Written with bracing wit and intelligence, Rachel Maddow's Drift argues that we've drifted away from America's original ideals and become a nation weirdly at peace with perpetual war. To understand how we've arrived at such a dangerous place, Maddow takes us from the Vietnam War to today's war in Afghanistan, along the way exploring Reagan's radical presidency, the disturbing rise of executive authority, the gradual outsourcing of our war-making capabilities to private companies, the plummeting percentage of American families whose children fight our constant wars for us, and even the changing fortunes of G.I. Joe. Ultimately, she shows us just how much we stand to lose by allowing the scope of American military power to overpower our political discourse.
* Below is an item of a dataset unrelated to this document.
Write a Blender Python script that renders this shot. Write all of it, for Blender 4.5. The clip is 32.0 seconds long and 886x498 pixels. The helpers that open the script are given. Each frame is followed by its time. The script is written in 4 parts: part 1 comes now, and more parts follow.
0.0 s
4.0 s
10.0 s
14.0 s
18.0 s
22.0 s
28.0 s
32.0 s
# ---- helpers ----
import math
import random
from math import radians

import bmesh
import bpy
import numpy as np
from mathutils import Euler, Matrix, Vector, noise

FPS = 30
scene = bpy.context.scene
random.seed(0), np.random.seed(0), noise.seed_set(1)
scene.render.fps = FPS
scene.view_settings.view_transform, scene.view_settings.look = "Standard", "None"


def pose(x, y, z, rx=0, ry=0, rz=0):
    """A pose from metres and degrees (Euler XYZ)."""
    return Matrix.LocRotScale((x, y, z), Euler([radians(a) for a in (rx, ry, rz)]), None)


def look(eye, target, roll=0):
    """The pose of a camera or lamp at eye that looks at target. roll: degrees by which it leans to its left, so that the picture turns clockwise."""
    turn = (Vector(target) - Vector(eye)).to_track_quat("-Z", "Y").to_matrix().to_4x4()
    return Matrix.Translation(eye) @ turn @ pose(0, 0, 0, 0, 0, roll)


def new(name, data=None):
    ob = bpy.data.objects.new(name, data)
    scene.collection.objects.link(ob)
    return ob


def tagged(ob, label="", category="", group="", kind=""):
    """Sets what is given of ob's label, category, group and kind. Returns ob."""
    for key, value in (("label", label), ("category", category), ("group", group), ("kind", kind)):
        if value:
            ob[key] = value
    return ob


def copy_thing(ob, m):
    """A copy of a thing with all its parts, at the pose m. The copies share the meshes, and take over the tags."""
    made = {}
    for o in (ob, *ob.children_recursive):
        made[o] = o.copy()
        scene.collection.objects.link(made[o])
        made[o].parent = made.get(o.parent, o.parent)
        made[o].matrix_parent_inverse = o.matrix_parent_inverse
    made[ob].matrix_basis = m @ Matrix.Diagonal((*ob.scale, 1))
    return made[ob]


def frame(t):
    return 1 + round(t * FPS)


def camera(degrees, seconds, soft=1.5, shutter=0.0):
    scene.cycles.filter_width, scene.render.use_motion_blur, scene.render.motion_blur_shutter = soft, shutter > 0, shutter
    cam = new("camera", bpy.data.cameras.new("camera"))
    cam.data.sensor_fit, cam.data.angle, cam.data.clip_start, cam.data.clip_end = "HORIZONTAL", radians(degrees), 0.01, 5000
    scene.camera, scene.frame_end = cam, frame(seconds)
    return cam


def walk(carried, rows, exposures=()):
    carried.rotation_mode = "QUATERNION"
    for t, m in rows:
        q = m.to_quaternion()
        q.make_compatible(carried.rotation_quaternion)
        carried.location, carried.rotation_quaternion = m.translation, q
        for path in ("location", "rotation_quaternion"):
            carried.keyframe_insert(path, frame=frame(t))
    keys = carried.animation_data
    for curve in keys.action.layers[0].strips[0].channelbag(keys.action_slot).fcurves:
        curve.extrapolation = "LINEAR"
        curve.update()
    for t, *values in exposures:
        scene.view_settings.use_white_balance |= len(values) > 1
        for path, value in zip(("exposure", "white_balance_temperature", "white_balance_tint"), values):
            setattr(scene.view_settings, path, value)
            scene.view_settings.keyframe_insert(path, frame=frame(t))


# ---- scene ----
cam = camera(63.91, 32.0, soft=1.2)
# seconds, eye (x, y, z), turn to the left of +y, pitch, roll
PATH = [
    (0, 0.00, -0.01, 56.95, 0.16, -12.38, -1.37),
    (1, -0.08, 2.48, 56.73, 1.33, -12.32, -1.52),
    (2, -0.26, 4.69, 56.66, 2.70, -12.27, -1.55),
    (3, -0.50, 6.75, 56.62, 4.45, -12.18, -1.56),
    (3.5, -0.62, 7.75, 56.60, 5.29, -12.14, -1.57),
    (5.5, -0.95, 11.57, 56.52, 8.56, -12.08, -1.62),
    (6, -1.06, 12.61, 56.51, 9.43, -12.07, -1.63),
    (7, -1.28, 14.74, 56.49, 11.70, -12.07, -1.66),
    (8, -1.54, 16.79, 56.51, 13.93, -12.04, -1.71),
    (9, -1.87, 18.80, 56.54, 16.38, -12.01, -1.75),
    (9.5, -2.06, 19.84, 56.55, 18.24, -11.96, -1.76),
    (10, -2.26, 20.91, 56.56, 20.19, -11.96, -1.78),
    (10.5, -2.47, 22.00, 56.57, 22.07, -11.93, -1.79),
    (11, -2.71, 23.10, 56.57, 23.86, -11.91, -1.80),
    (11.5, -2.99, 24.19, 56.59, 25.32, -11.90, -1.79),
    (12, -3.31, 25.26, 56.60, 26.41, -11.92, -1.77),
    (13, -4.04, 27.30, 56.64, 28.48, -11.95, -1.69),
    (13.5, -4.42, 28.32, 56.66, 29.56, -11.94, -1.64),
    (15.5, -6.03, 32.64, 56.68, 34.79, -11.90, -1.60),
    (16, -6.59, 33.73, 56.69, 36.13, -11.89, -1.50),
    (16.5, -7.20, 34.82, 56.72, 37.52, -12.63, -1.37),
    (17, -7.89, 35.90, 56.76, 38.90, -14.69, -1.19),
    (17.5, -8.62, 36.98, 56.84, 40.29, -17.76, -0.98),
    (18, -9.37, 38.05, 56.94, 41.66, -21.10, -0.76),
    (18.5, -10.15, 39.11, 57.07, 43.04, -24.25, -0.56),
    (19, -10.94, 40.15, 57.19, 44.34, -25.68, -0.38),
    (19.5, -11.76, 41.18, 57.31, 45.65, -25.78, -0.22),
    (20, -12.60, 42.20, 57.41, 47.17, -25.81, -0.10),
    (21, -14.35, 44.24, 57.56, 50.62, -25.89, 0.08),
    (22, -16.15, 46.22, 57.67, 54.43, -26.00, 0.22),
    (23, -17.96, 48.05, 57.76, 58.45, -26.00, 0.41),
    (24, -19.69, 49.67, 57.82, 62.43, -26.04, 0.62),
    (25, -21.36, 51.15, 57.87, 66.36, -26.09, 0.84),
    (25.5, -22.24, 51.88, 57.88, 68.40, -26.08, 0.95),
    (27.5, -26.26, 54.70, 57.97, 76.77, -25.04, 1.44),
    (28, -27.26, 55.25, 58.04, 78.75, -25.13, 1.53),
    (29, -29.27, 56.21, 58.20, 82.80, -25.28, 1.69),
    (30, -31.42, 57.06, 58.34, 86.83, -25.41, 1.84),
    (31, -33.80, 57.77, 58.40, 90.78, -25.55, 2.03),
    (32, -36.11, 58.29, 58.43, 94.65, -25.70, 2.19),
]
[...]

Sensible yet provocative, dead serious yet seriously funny, Drift reinvigorates a "loud and jangly" political debate about our vast and confounding national security state.
PUBLISHERS WEEKLY
A bloated, secretive, lawless national security state is pilloried in this scathing but shallow critique of America's post-Vietnam defense policies. MSNBC talk-show host Maddow recaps milestones in a decadeslong process of giving presidents dangerously convenient and unaccountable war-making powers: the Reagan administration's gigantic military buildup, Iran-Contra illegalities, and assertions of executive privilege; the supplanting of soldiers with private contractors under Clinton and Bush fils; the growth of the CIA's secret drone air force; the many invasions, from Grenada to Iraq, launched by commanders-in-chief without constitutional authority. The author presents sharp, well-supported analyses of these episodes, spicing them with a caustic wit that skewers everything from Army recruitment ads to the Air Force's habit of accidentally dropping or misplacing its nuclear warheads. She's less cogent in blaming America's adventurism on the neglect of the Constitution's requirement that Congress declare war (many inane conflicts, like the Spanish-American War, passed that hurdle) and the lapse of the tradition of calling up the citizen-soldiers of the Reserves and National Guard, which she believes puts a brake on war-mongering (although the Iraq War call-up, she allows, had no such effect). Maddow's incisive look at the follies of militarism needs a deeper understanding of why America has so often embraced it.